Diamond mumbled some words of thanks and put the phone down.

Instead of going home, he collected Halliwell and they walked through the still-sunny streets to the Roman Baths, situated in the centre, near the Abbey. Ironically, none of the exterior of the famous complex is Roman, however hard the Victorians tried to make it appear so. Even the statues of Roman emperors glimpsed from the street are late Victorian pieces. The genuine stuff is six metres below street level.

The staff inside were ushering the last visitors from the building. The security guard Diamond most needed to see had finished his shift and left.

"We'll go down and take a look." Just to escape from the clammy heat outside would be a bonus.

"We close in five minutes," said the man in charge.

"Go ahead. I'm not stopping you."

"We can't leave if you're still on the premises."

"That's up to you, squire. Is there any lighting down there?"

A torch was produced. The access was off the main entrance hall, down a curving flight of steps and through a couple of rooms used by the staff.

Someone had pinned a notice on the door stating "POLICE DO NOT ENTER."

Diamond turned to Halliwell. "Abandon hope, then."

The hinges gave a sound that set the teeth on edge. He picked out the structure with the torch. Solid stone steps down. Six massive stone pillars along the centre supporting arches across the top. This was emphatically a vault. You couldn't demean it by calling it a cellar. Dungeon-solid walls without even a skylight. A flagstone floor.

Musty, too.

Halliwell said, "Just the place for a Rocky Horror party."

The two detectives followed the circle of light down the steps. In truth, Diamond felt uneasy. Whether it was the chill down here after the warmth, or the dark, or just the knowledge that there might be other dismembered parts of a body buried in concrete, ice-cold drops of sweat trickled down his ribs.
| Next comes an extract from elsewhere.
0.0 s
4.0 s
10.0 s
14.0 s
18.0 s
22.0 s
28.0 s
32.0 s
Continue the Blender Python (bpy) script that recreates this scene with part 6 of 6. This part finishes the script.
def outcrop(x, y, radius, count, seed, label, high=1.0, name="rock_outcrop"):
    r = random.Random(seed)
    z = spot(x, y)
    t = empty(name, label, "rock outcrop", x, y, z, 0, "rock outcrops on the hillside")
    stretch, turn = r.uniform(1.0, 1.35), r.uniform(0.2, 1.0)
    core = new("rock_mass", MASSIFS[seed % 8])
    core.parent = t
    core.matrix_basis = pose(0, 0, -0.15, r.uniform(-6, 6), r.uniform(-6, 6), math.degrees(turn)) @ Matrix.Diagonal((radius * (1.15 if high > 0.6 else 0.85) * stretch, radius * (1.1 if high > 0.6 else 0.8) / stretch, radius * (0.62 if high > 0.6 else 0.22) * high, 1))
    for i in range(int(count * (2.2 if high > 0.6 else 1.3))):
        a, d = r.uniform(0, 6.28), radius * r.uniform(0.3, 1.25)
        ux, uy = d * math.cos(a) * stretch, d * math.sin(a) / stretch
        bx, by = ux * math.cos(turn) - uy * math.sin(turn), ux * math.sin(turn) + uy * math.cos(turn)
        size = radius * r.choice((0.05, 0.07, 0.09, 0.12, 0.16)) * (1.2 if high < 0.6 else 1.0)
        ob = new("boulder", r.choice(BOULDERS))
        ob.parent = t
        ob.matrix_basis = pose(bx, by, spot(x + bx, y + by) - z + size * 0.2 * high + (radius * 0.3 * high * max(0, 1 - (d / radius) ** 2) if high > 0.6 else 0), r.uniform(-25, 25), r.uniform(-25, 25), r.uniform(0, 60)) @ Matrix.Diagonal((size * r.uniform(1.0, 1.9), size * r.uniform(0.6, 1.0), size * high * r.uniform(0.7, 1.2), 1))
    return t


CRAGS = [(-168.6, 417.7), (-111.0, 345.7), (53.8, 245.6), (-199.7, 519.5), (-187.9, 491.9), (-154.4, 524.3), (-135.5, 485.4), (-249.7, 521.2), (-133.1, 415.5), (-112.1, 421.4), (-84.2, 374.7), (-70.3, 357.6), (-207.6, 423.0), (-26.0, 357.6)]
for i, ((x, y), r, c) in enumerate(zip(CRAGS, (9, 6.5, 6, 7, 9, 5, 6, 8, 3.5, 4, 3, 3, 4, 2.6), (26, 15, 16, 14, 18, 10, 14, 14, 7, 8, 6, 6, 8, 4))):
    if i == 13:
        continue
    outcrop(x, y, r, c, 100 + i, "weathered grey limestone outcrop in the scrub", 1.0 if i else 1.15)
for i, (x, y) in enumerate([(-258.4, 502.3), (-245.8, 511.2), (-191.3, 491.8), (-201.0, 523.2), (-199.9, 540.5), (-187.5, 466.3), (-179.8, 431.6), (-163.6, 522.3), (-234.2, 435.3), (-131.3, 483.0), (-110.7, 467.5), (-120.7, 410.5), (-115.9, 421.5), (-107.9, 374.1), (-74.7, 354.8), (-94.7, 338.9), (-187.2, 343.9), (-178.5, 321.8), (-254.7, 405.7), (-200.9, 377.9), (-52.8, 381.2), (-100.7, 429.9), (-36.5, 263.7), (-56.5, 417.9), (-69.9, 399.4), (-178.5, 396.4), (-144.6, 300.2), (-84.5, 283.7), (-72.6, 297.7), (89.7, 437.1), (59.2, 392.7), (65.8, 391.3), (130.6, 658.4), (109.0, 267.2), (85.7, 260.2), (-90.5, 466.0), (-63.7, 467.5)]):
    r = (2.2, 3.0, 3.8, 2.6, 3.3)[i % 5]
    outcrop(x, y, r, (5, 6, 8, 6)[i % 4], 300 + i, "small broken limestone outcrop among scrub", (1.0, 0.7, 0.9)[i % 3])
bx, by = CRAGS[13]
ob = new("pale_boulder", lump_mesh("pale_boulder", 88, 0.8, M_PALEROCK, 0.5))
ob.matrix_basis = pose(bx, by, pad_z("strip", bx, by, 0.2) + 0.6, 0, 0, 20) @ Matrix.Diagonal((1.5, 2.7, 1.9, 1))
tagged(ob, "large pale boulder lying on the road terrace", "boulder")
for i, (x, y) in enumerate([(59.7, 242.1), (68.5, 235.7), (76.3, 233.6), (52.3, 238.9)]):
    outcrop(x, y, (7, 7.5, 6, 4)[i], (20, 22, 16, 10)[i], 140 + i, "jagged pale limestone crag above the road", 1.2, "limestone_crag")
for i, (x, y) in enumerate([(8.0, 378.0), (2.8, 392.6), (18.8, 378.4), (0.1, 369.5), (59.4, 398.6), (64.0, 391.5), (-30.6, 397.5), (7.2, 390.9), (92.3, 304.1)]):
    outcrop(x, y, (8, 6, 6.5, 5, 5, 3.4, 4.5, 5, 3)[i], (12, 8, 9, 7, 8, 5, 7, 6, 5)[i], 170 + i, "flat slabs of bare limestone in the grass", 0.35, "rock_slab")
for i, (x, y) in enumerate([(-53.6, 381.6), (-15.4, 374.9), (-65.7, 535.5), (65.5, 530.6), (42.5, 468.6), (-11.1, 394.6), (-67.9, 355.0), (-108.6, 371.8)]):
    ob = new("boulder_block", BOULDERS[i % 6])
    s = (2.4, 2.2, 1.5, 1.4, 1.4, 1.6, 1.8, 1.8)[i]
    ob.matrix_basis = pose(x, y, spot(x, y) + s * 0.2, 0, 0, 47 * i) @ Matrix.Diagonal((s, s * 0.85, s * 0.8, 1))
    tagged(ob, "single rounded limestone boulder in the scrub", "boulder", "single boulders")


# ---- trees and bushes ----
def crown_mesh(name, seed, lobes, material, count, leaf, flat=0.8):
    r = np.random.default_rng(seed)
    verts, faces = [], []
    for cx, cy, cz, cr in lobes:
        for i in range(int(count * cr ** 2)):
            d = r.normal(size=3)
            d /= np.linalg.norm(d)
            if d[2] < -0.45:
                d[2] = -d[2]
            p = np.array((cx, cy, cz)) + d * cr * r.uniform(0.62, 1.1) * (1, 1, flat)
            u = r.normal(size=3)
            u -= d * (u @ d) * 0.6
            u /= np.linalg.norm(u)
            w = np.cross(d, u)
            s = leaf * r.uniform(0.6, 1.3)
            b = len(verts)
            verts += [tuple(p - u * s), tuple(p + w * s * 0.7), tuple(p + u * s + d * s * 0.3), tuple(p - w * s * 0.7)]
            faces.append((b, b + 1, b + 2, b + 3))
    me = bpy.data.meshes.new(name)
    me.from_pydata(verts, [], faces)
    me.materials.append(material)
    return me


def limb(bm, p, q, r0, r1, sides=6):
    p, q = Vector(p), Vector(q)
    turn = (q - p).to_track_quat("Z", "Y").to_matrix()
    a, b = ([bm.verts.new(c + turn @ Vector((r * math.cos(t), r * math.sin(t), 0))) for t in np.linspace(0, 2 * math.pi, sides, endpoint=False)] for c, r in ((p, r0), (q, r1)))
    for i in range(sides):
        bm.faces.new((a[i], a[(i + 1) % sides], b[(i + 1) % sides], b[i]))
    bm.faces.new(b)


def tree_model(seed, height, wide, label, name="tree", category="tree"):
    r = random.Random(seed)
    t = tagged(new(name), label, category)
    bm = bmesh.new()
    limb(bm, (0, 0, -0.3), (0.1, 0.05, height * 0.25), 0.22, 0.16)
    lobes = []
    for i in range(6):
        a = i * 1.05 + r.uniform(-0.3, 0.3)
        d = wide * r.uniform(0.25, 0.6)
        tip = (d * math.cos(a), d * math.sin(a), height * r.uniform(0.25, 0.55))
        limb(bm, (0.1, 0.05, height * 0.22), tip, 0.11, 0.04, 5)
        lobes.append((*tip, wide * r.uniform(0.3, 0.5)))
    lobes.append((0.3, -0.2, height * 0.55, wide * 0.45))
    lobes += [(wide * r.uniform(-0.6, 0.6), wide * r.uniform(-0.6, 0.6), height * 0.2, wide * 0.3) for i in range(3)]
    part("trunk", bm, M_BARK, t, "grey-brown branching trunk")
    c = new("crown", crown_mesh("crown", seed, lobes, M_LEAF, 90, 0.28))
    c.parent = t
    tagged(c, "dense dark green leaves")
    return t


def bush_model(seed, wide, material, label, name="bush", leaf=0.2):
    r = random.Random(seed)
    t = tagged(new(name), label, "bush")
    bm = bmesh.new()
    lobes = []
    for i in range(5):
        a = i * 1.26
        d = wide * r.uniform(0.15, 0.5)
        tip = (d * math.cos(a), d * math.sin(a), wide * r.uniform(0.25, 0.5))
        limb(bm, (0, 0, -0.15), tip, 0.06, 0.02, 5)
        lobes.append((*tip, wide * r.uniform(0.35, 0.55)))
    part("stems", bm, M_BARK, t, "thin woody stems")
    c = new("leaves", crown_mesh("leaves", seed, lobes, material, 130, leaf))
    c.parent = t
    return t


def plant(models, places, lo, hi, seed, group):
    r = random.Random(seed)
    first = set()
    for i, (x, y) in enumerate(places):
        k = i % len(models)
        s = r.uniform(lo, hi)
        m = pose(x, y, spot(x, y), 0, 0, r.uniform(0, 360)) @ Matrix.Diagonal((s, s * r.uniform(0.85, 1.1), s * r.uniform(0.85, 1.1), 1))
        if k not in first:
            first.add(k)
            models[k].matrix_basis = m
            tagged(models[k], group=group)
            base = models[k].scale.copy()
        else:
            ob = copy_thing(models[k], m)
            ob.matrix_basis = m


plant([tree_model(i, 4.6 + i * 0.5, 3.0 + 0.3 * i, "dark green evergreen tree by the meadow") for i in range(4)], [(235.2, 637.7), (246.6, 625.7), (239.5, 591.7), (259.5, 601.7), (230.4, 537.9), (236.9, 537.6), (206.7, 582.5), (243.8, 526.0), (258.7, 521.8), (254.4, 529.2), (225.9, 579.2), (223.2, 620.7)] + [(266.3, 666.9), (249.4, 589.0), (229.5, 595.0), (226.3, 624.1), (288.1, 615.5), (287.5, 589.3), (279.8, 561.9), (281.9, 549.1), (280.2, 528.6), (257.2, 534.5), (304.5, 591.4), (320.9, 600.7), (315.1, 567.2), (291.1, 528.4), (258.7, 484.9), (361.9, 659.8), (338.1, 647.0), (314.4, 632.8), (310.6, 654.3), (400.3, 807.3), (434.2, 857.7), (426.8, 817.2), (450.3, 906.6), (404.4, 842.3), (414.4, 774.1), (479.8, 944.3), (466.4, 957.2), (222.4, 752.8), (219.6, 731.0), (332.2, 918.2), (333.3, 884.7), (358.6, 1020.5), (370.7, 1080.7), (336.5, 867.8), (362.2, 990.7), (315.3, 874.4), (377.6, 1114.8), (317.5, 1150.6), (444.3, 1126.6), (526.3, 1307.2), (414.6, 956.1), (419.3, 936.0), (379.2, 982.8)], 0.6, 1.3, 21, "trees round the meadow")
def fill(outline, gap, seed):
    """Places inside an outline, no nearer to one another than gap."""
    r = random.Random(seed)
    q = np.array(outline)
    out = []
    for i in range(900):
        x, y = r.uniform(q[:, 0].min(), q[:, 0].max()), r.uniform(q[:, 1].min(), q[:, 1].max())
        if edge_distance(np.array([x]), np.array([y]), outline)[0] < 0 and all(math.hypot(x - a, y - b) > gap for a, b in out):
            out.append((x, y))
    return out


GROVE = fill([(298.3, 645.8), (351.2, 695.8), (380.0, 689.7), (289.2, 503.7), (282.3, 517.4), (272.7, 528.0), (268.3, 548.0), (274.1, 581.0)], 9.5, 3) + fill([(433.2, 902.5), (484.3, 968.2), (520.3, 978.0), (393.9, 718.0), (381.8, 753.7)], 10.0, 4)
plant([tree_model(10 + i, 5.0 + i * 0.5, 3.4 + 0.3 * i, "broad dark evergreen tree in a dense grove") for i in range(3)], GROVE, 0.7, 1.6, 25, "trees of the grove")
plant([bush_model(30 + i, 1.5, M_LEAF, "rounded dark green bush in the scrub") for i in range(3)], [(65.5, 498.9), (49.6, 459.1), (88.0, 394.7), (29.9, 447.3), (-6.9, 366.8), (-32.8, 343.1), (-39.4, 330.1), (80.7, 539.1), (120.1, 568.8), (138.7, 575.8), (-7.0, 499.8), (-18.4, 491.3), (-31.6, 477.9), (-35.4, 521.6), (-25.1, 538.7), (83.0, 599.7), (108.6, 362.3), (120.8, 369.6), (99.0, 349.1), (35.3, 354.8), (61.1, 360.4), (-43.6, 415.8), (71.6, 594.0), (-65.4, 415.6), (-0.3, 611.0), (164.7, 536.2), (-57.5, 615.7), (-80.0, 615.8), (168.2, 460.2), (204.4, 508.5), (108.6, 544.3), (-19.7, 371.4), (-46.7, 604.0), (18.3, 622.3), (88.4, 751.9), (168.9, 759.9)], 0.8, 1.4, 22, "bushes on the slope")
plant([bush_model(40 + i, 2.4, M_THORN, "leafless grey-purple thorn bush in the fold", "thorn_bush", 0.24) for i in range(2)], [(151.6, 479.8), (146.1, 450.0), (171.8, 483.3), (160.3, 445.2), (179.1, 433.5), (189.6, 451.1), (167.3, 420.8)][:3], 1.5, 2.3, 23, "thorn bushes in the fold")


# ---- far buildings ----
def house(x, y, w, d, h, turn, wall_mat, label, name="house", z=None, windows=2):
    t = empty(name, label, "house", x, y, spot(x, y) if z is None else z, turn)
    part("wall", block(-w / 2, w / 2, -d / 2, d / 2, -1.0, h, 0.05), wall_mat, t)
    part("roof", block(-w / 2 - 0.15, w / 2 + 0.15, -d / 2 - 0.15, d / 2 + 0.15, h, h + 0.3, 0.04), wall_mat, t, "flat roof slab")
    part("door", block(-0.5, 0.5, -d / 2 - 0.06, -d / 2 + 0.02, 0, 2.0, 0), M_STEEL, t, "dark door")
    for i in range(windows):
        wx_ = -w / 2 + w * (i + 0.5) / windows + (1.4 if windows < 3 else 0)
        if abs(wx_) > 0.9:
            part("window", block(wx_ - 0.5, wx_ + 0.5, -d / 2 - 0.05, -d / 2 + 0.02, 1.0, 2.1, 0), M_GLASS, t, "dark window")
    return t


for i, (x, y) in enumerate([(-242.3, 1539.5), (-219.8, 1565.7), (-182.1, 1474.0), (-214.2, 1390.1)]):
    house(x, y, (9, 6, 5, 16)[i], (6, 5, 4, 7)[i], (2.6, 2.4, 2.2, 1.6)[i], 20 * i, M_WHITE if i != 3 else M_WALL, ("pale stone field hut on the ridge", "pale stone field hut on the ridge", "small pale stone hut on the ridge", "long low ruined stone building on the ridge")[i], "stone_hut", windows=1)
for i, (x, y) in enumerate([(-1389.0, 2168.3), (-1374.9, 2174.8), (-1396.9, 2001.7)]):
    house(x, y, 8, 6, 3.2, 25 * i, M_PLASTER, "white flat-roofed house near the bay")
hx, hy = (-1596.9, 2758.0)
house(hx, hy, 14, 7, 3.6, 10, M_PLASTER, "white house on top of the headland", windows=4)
He flicked the torch beam across the floor, giving nothing away about his reaction to the place. "Can you see the hole, Keith?"

They spotted it on the far side, a space between flagstones, close to a wall festooned with cobwebs thick as fishing nets. A few chips of cement lay around the edge. A pickaxe was propped against the nearest pillar.

"Don't go any closer," Diamond warned. Halliwell had been on the point of stepping forward.

Halliwell turned in surprise. "It's been here twenty years, sir."

"Yes, and some daft bugger put his foot in it. We don't need another."

Upstairs, it was actually a relief to be enveloped by the afternoon heat again.

"Ever done any concreting?" Diamond asked on the walk back along Pierrepont Street.

"Not my thing."

"Nor mine. I'm told it's satisfying work. You shouldn't skimp the preparation. You want to make sure your hardcore really is hard. Shame when it gives way."

As HE was an hour late getting home, he suggested a pub meal. Stephanie said it was a lovely idea and he knew right away from the look on her face that she was going to broach a difficult topic with him. He hoped to God it was not a visit from his strange brother-in-law, Reggie.

In the pub, he had to explain why he preferred plaice and chips to a pizza. Steph heard the story of the hand in the pizza

She asked, "So will I see you on TV tomorrow appealing for information?" (

He shook his head. "I'm in no hurry. It's not as if there s a killer on the run. Well, if there is, he'd be out of breath by now, wouldn't he?"